Remarkably, the feed was as live as can be, “not any different than the TV broadcast in your house,” a NASA rep told Yahoo Sports. The only issue is satellite interruptions. Sometimes they last 10 seconds, sometimes longer – “10, 20, 30 minutes, even up to an hour,” Acaba says. The game goes dark. It resumes with the astronaut completely unaware of what he or she missed. “It just adds a little bit of extra drama to the game,” Acaba jokes.

In a way, for him and Coughran, and for thousands of expats around the world, foreign Super Bowl watching isn’t the same as a Sunday evening gathering with friends and family.

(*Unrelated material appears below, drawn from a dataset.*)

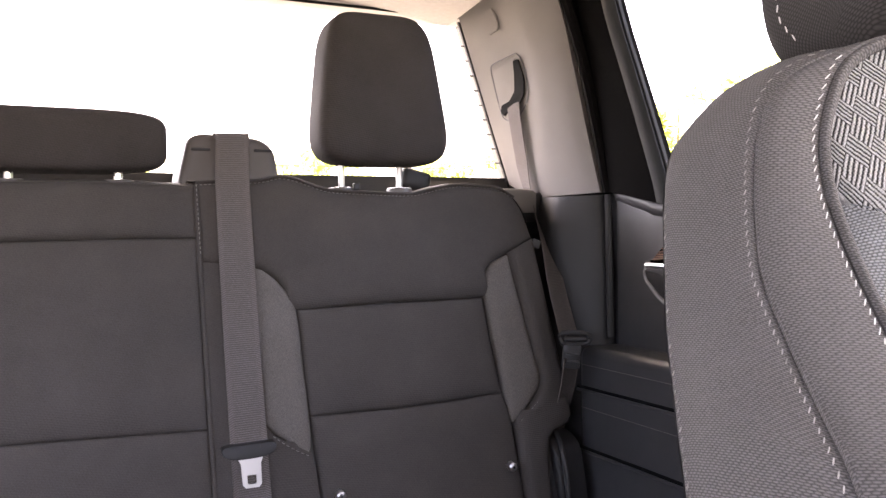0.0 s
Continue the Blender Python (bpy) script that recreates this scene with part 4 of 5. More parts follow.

The camaraderie, in some cases, is absent.

But as they watch, they know that more than 100 million countrymen are as well. That understanding, for at times lonely world travelers, is special.

“Being able to watch a sport, like the Super Bowl, World Series – [or] your favorite TV show, or talking to the family – it’s really important when people are on expeditions,” Acaba says. “Having that connection to home is really important. I love football. But the bigger part is, you’ve got millions of people that are watching this thing. And you’re still making that connection even though you’re 200 miles above the Earth. We work hard up there. But we’re humans, and we like to keep that contact with what folks are doing on Earth. That’s what makes it fun.”